Chaos requires more "room to maneuver." The logistic map is a discrete-time system, which can be thought of as a two-dimensional process (plotting $x_{n+1}$ vs. $x_n$). It has the freedom to "jump" over points and create complex dynamics. What about continuous systems? For them to be chaotic, they need an effective dimensionality greater than one. This can happen in a system with two or more interacting variables (like the temperature and concentration in the CSTR) or, fascinatingly, in a system with just one variable but with a time delay. A delay-differential equation, like the delayed logistic model $\frac{dN}{dt} = r N(t)(1 - N(t-\tau)/K)$, is technically infinite-dimensional because to know the future, you need to know the entire history of the system over the delay interval. This extra dimension allows for oscillations (via a Hopf bifurcation) and subsequent period-doubling cascades of those oscillations, providing another rich pathway to chaos.

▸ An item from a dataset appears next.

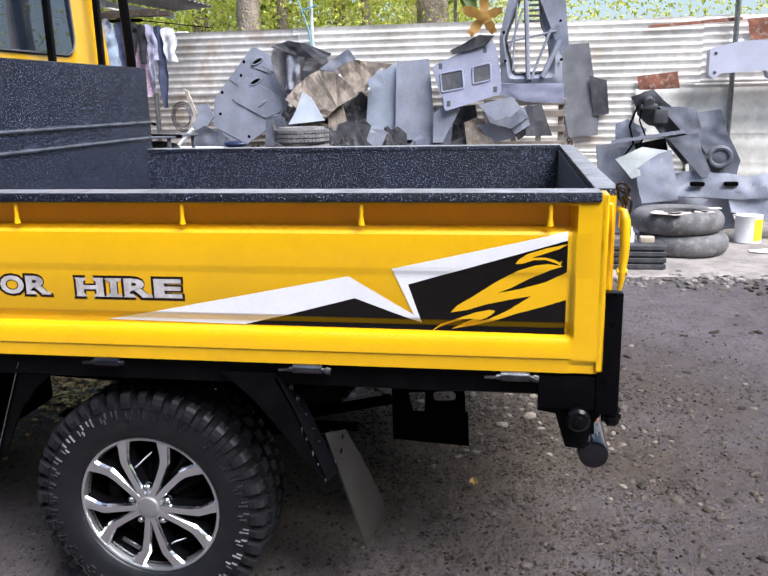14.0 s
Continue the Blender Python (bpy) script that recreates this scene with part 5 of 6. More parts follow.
def garment(name, label, mat, panels, seed, folds=26.0, depth=0.028, x=7.10, category="laundry", group="washing on the line"):
    """Washing on a line, cut from panels that hang down through rows of (height, far edge, near edge)."""
    bm = bmesh.new()
    for k, rows in enumerate(panels):
        zs = [-r[0] for r in rows]

        def f(i, j):
            z = rows[0][0] + (rows[-1][0] - rows[0][0]) * j / 26
            a, b = float(np.interp(-z, zs, [r[1] for r in rows])), float(np.interp(-z, zs, [r[2] for r in rows]))
            t, low = i / 20, j / 26
            y = a + (b - a) * t + 0.012 * noise.noise(Vector((z * 7, seed, k)))
            sway = 2.2 * noise.noise(Vector((y * 4, z * 2.5, seed)))
            rumple = depth * (0.35 + 0.65 * low) * math.sin(folds * y + sway + 2.0 * z + seed) + 0.022 * noise.noise(Vector((y * 11, z * 8, seed + k))) - 0.018 * abs(noise.noise(Vector((y * 8 + z * 9, z * 5, seed + 3))))
            sag = -0.030 * (2 * t - 1) ** 2 * (1 - low) ** 3 + 0.030 * noise.noise(Vector((y * 14, 2, seed))) * low
            return (x - 0.018 * k + rumple, y, z + sag)
        grid(bm, 21, 27, f)
    thicken(bm, 0.004)
    return solo(name, bm, mat, label, category, group)


BROWN = cloth_mat("brown_cotton", (0.060, 0.034, 0.040))
GREY = cloth_mat("grey_cotton", (0.27, 0.28, 0.33), (0.18, 0.19, 0.23))
SKY = cloth_mat("pale_denim", (0.38, 0.47, 0.58))
NAVY = cloth_mat("navy_cotton", (0.055, 0.065, 0.12))
JET = cloth_mat("black_cotton", (0.018, 0.018, 0.024))
PINK = cloth_mat("pink_print", (0.42, 0.30, 0.37), (0.70, 0.66, 0.72))
LILAC = cloth_mat("lilac_cotton", (0.36, 0.345, 0.46))
WHITE = cloth_mat("white_cotton", (0.66, 0.66, 0.69))
garment("shirt", "dark brown long-sleeved shirt hung on a line", BROWN, ([(2.59, 5.59, 5.48), (2.52, 5.71, 5.38), (2.09, 5.71, 5.37), (1.72, 5.72, 5.35)], [(2.53, 5.68, 5.61), (2.20, 5.75, 5.67), (1.61, 5.75, 5.63)], [(2.52, 5.48, 5.38), (2.28, 5.47, 5.38), (1.98, 5.49, 5.42)]), 1, 24, 0.024)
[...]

Finally, what happens when we couple two systems that are on the verge of chaos? Imagine two slightly different pendulum clocks, each destined to follow its own period-doubling route, mounted on a common, slightly flexible wall. The vibrations transmitted through the wall act as a coupling between them. A remarkable phenomenon can occur: synchronization. If the coupling is strong enough, it can overcome the individual differences between the oscillators and force them to bifurcate in unison, following a single, collective path to chaos. This emerges from a competition: the "bifurcation point mismatch" due to their differences versus the "synchronization locking range" provided by the coupling. A unified cascade is only possible when the synchronization wins. This principle is the first step toward understanding the vast and complex dynamics of networks, from neural networks in the brain to power grids.

From the microscopic trembling of a crystal to the grand cycles of ecosystems, the period-doubling route to chaos appears as a testament to the profound unity of nature. It teaches us that even in the journey towards apparent disorder, there is a deep, beautiful, and universal structure to be found.